Lice can less frequently be contracted from wearing an infested person’s: clothing, hats, hair ties or using an infested person’s combs or brushes. Also lying or sitting on furniture that had been used by an infested person can also result in contracting lice.
Experts estimate that 6 million to 12 million people become infested in the United States every year in children ages 3-11. Girls are more likely to contract lice than boys because of longer hair.

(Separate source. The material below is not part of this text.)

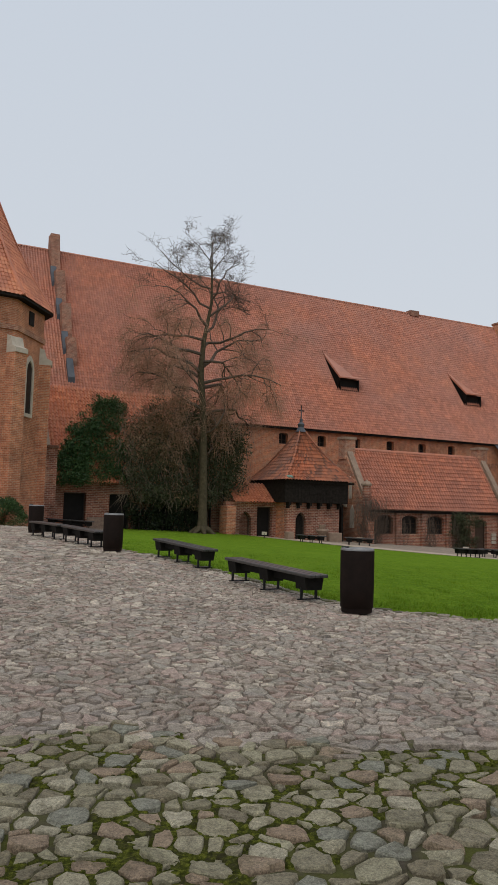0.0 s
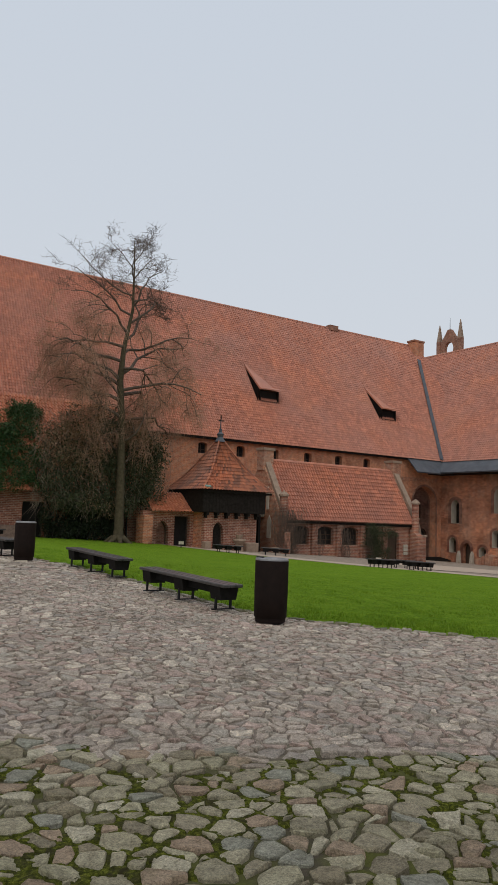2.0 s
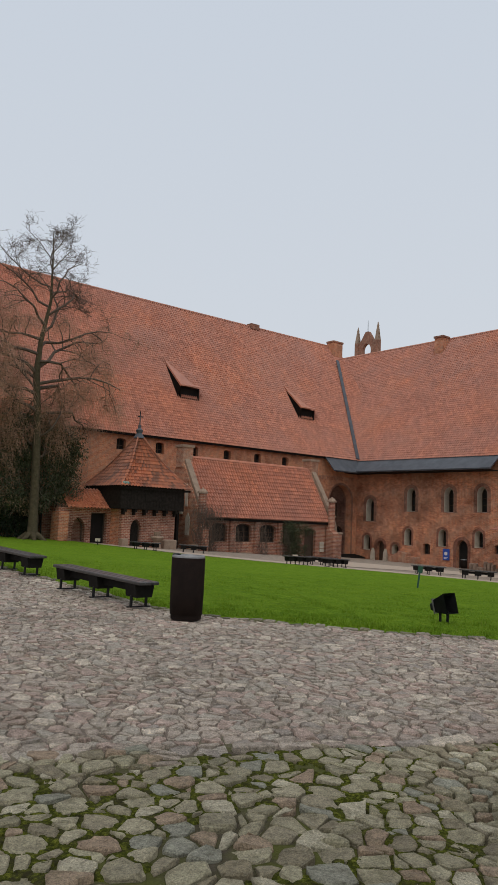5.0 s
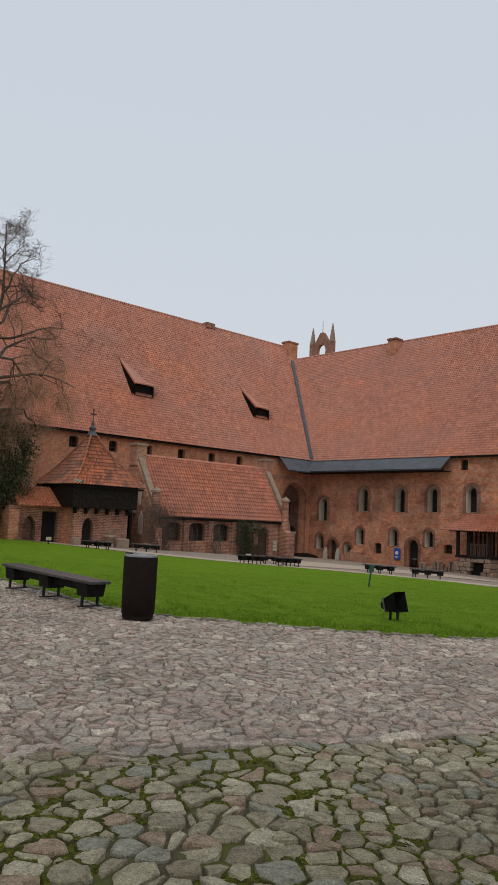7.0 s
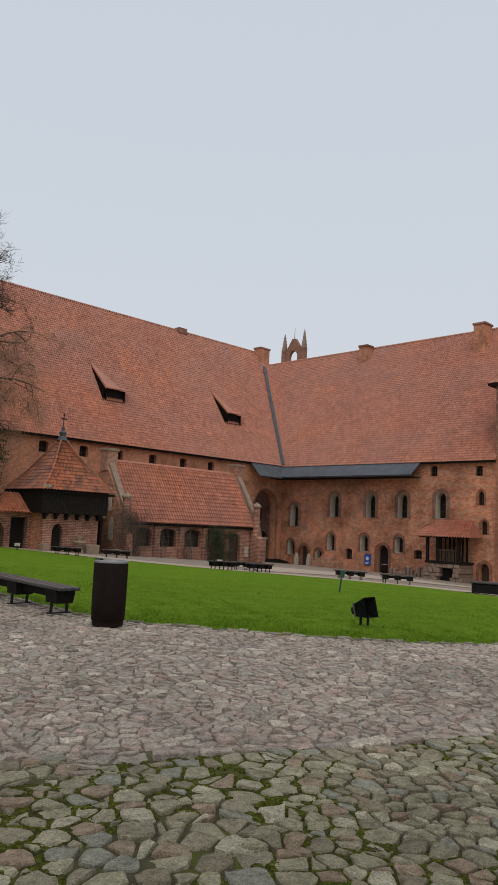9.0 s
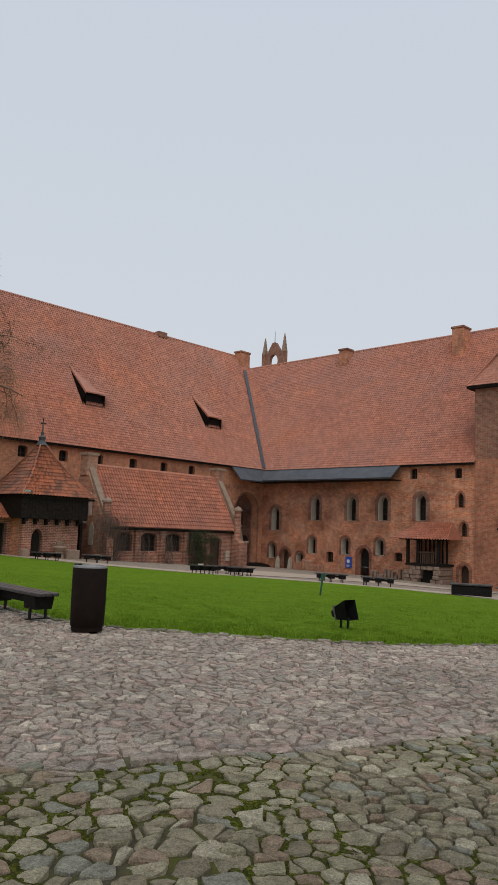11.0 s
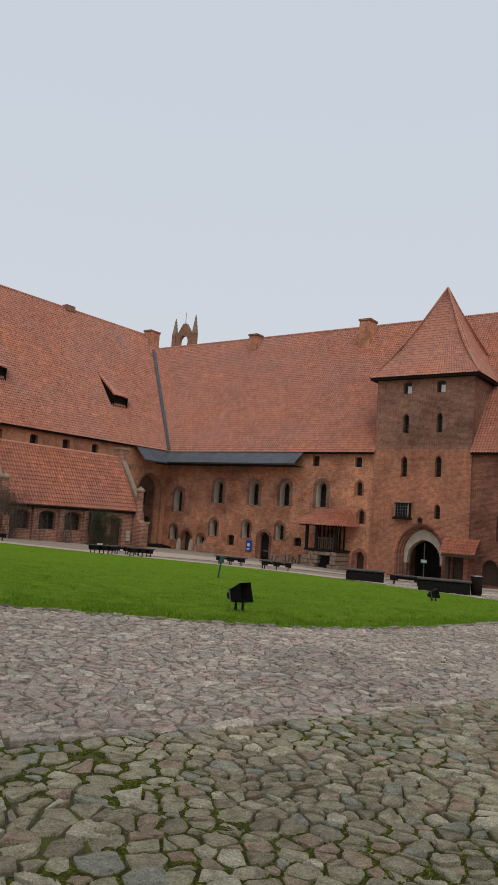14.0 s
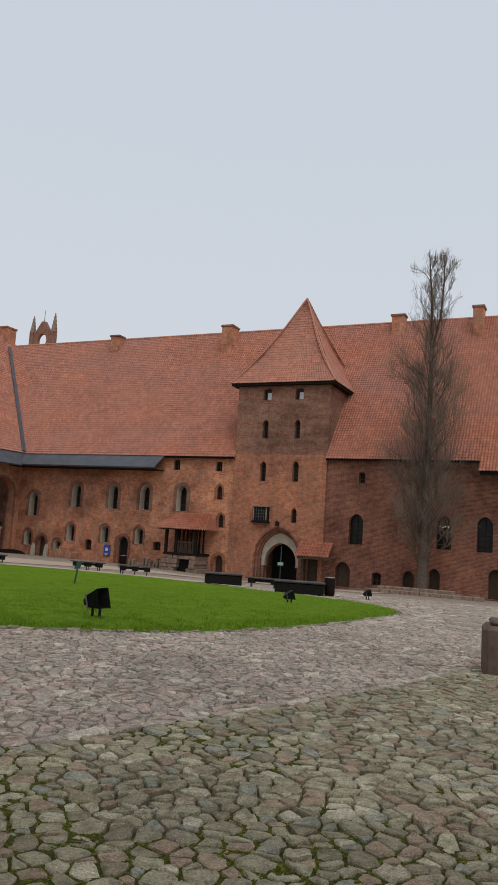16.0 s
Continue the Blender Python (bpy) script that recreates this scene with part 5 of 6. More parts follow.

Closely examining the hair and scalp is necessary to determine a possible head lice infestation. Incorrect diagnosis of head lice is quite common among those unfamiliar with lice. To correctly diagnose head lice the best evidence will be the sighting of actual lice. Lice, in both adult and nymph stages, avoid light when possible and move very quickly. Therefore, it may be quite difficult to find them with a simple visual check of the scalp. The use of a fine toothed lice comb is recommended to facilitate the search of living lice. If living lice cannot be seen, finding lice eggs (nits) attached to the hair follicles may indicate the person is infested with lice. Often, nits are seen on hair near the back of the neck and hair behind the ears. Head lice and nits can be visible with the naked eye, however, use of reading glasses or a magnifying lens can be used to assist in finding moving lice or to identify viable nits and nit casings. Nits can often be confused with other particles found in hair such as dandruff, dirt and other miscellaneous debris. Nits found attached more than ¼ inch from the base of the hair shaft are quite often non-viable meaning they are hatched or dead.
Prevention & Control:
Head lice are primarily spread by direct head-to-head contact. Lice can also be spread by sharing brushes, clothing or belongings onto which lice have crawled. The odds of contracting lice from a louse that has fallen onto the floor or carpet are minuscule. Head lice can survive around 24-36 hours off of the human head as they to feed constantly on human blood to survive. Nits usually die within a week if they are not kept at the same temperature as that found with ¼ inch to the scalp.
Steps to Prevent Lice:
•Avoid head-to-head (hair-to-hair) contact. •Do not share clothing especially hats, scarves, jackets and hooded sweatshirts. •Do not share brushes, combs or towels. •Do not lie on beds, couches, pillows, carpets, or stuffed animals that have recently been in contact with an infested person. •Machine dry bed linens and clothing, and other items that an infested person used or wore during the previous 2 days, be sure to use the high heat setting during the drier cycle. Clothing and items that are not washable can be placed in a plastic bag for 3 days or dry-cleaned. •Vacuum the furniture where the infested person sat or lay. Place sheets over couches and fabric chairs for 3 days. •It is not necessary to use professional cleaning services or strong insecticides such as a bug bomb to prevent a re-infestation of lice.
It is important to explain to children the importance of following these tips to prevent head lice infestations.